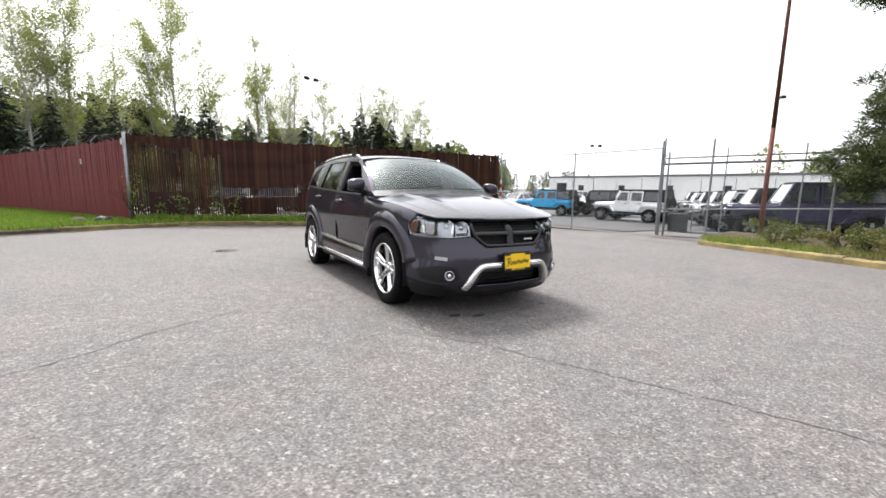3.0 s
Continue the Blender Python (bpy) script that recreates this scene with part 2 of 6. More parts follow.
def make_ground():
    bm = B()
    radii = [0.0] + [0.8 * 1.16**k for k in range(52)]
    n = 72
    rings = [[bm.verts.new((0, 0, lie(0, 0)))]]
    for r in radii[1:]:
        rings.append([bm.verts.new((r * math.cos(a), r * math.sin(a), lie(r * math.cos(a), r * math.sin(a)))) for a in (2 * math.pi * k / n for k in range(n))])
    for k in range(n):
        bm.faces.new((rings[0][0], rings[1][k], rings[1][(k + 1) % n]))
    for a, b in zip(rings[1:], rings[2:]):
        for k in range(n):
            bm.faces.new((a[k], b[k], b[(k + 1) % n], a[(k + 1) % n]))
    return tagged(part("ground", bm, ASPHALT, smooth=True), "weathered grey asphalt yard with exposed stone chips", "ground", kind="structure")


make_ground()

CONCRETE = speckled("kerb_concrete", (0.134, 0.1273, 0.1139), (0.2412, 0.2278, 0.201), 3.0, 60.0, 0.9)
MOSSY_KERB = speckled("mossy_kerb_concrete", (0.02345, 0.01876, 0.0134), (0.1005, 0.08375, 0.0603), 4.0, 60.0, 0.95)
YELLOW_KERB = speckled("worn_yellow_paint", (0.1139, 0.0938, 0.05695), (0.3015, 0.2245, 0.0871), 3.0, 50.0, 0.85)
GRASS_SOIL = speckled("grass_soil", (0.0469, 0.0737, 0.01072), (0.1005, 0.1474, 0.0201), 1.5, 40.0, 1.0)
BARK_MULCH = speckled("weedy_mulch", (0.0482, 0.0322, 0.0201), (0.0804, 0.0683, 0.0322), 2.0, 30.0, 1.0)
GRASS = leafy("grass_blades", (0.062, 0.108, 0.0135), (0.215, 0.31, 0.045), 0.3)
GRASS_DRY = leafy("dry_grass_blades", (0.1474, 0.134, 0.0536), (0.201, 0.2211, 0.0603))
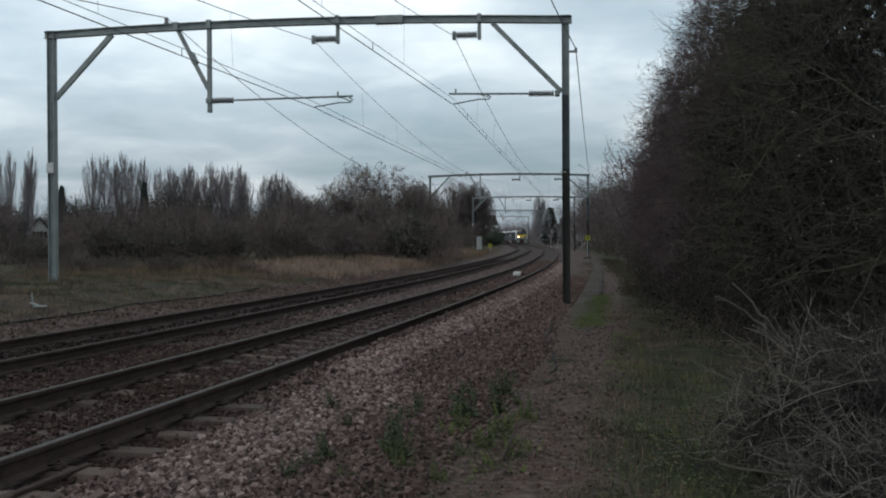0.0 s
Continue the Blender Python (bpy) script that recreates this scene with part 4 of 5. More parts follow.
def leaves(rng, centres, size, flat=1.0):
    """Small bent quads, one at each centre."""
    n = len(centres)
    a = unit(rng.normal(size=(n, 3)))
    b = unit(np.cross(a, rng.normal(size=(n, 3))))
    s = rng.uniform(size[0], size[1], n)[:, None]
    c = unit(np.cross(a, b)) * s * 0.25
    V = np.stack([centres - a * s, centres - b * s * 0.5 + c, centres + a * s, centres + b * s * 0.5 + c], 1).reshape(-1, 3)
    return V, np.arange(n * 4).reshape(n, 4)


def join(*pairs):
    V, F, k = [], [], 0
    for v, f in pairs:
        V.append(v); F.append(f + k); k += len(v)
    return np.concatenate(V), np.concatenate(F)


def bare_tree(rng, stems, height, lean, counts, lifts, base_spread=0.3, r0=0.09, twig=0.006, sides=3, fracs=((0.35, 0.6), (0.3, 0.55), (0.3, 0.6)), wob=0.16, spread=(0.5, 1.1), thin=1.0, last=2, dome=0.5, coarse=None):
    """A bare winter tree: stems, limbs, boughs and twigs, as wood and crown arrays."""
    coarse = last == 1 if coarse is None else coarse
    ang = rng.uniform(0, 2 * math.pi, stems)
    start = np.stack([np.cos(ang) * base_spread * rng.random(stems), np.sin(ang) * base_spread * rng.random(stems), np.full(stems, -0.12)], 1)
    tilt = rng.uniform(0.2, 1.0, stems) * lean
    way = np.stack([np.cos(ang) * np.sin(tilt), np.sin(ang) * np.sin(tilt), np.cos(tilt)], 1)
    pts = shoots(rng, start, way, height * rng.uniform(0.75, 1.05, stems), 6, wob * 0.6, lifts[0])
    rad = np.full(stems, r0)
    wood, crown = [sticks(pts, rad, 4 if coarse else 6, 0.25)], []
    tips = [pts[:, 3:].reshape(-1, 3)]
    for lv, each in enumerate(counts):
        s, w, ln, r = fork(rng, pts, rad, each, 0.18 if lv == 0 else 0.12, 1.0, spread, fracs[lv], dome if lv == 0 else 0.5)
        k = last if lv == len(counts) - 1 else (3 if coarse else 4) if lv == 0 else 1 if coarse else 3
        pts = shoots(rng, s, w, ln, k, wob, lifts[min(lv + 1, len(lifts) - 1)])
        rad = np.maximum(r * thin, twig)
        (wood if lv == 0 else crown).append(sticks(pts, rad, sides if lv or coarse else 5, 0.4))
        tips.append(pts[:, -1])
    return join(*wood), join(*crown), np.concatenate(tips[1:])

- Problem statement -
Give back the entries verbatim. Do not include any picture.

- Solution -
3.0 s
Continue the Blender Python (bpy) script that recreates this scene with part 2 of 6. More parts follow.
def make_ground():
    bm = B()
    radii = [0.0] + [0.8 * 1.16**k for k in range(52)]
    n = 72
    rings = [[bm.verts.new((0, 0, lie(0, 0)))]]
    for r in radii[1:]:
        rings.append([bm.verts.new((r * math.cos(a), r * math.sin(a), lie(r * math.cos(a), r * math.sin(a)))) for a in (2 * math.pi * k / n for k in range(n))])
    for k in range(n):
        bm.faces.new((rings[0][0], rings[1][k], rings[1][(k + 1) % n]))
    for a, b in zip(rings[1:], rings[2:]):
        for k in range(n):
            bm.faces.new((a[k], b[k], b[(k + 1) % n], a[(k + 1) % n]))
    return tagged(part("ground", bm, ASPHALT, smooth=True), "weathered grey asphalt yard with exposed stone chips", "ground", kind="structure")


make_ground()

CONCRETE = speckled("kerb_concrete", (0.134, 0.1273, 0.1139), (0.2412, 0.2278, 0.201), 3.0, 60.0, 0.9)
MOSSY_KERB = speckled("mossy_kerb_concrete", (0.02345, 0.01876, 0.0134), (0.1005, 0.08375, 0.0603), 4.0, 60.0, 0.95)
YELLOW_KERB = speckled("worn_yellow_paint", (0.1139, 0.0938, 0.05695), (0.3015, 0.2245, 0.0871), 3.0, 50.0, 0.85)
GRASS_SOIL = speckled("grass_soil", (0.0469, 0.0737, 0.01072), (0.1005, 0.1474, 0.0201), 1.5, 40.0, 1.0)
BARK_MULCH = speckled("weedy_mulch", (0.0482, 0.0322, 0.0201), (0.0804, 0.0683, 0.0322), 2.0, 30.0, 1.0)
GRASS = leafy("grass_blades", (0.062, 0.108, 0.0135), (0.215, 0.31, 0.045), 0.3)
GRASS_DRY = leafy("dry_grass_blades", (0.1474, 0.134, 0.0536), (0.201, 0.2211, 0.0603))
0.0 s
Continue the Blender Python (bpy) script that recreates this scene with part 4 of 5. More parts follow.
def leaves(rng, centres, size, flat=1.0):
    """Small bent quads, one at each centre."""
    n = len(centres)
    a = unit(rng.normal(size=(n, 3)))
    b = unit(np.cross(a, rng.normal(size=(n, 3))))
    s = rng.uniform(size[0], size[1], n)[:, None]
    c = unit(np.cross(a, b)) * s * 0.25
    V = np.stack([centres - a * s, centres - b * s * 0.5 + c, centres + a * s, centres + b * s * 0.5 + c], 1).reshape(-1, 3)
    return V, np.arange(n * 4).reshape(n, 4)


def join(*pairs):
    V, F, k = [], [], 0
    for v, f in pairs:
        V.append(v); F.append(f + k); k += len(v)
    return np.concatenate(V), np.concatenate(F)


def bare_tree(rng, stems, height, lean, counts, lifts, base_spread=0.3, r0=0.09, twig=0.006, sides=3, fracs=((0.35, 0.6), (0.3, 0.55), (0.3, 0.6)), wob=0.16, spread=(0.5, 1.1), thin=1.0, last=2, dome=0.5, coarse=None):
    """A bare winter tree: stems, limbs, boughs and twigs, as wood and crown arrays."""
    coarse = last == 1 if coarse is None else coarse
    ang = rng.uniform(0, 2 * math.pi, stems)
    start = np.stack([np.cos(ang) * base_spread * rng.random(stems), np.sin(ang) * base_spread * rng.random(stems), np.full(stems, -0.12)], 1)
    tilt = rng.uniform(0.2, 1.0, stems) * lean
    way = np.stack([np.cos(ang) * np.sin(tilt), np.sin(ang) * np.sin(tilt), np.cos(tilt)], 1)
    pts = shoots(rng, start, way, height * rng.uniform(0.75, 1.05, stems), 6, wob * 0.6, lifts[0])
    rad = np.full(stems, r0)
    wood, crown = [sticks(pts, rad, 4 if coarse else 6, 0.25)], []
    tips = [pts[:, 3:].reshape(-1, 3)]
    for lv, each in enumerate(counts):
        s, w, ln, r = fork(rng, pts, rad, each, 0.18 if lv == 0 else 0.12, 1.0, spread, fracs[lv], dome if lv == 0 else 0.5)
        k = last if lv == len(counts) - 1 else (3 if coarse else 4) if lv == 0 else 1 if coarse else 3
        pts = shoots(rng, s, w, ln, k, wob, lifts[min(lv + 1, len(lifts) - 1)])
        rad = np.maximum(r * thin, twig)
        (wood if lv == 0 else crown).append(sticks(pts, rad, sides if lv or coarse else 5, 0.4))
        tips.append(pts[:, -1])
    return join(*wood), join(*crown), np.concatenate(tips[1:])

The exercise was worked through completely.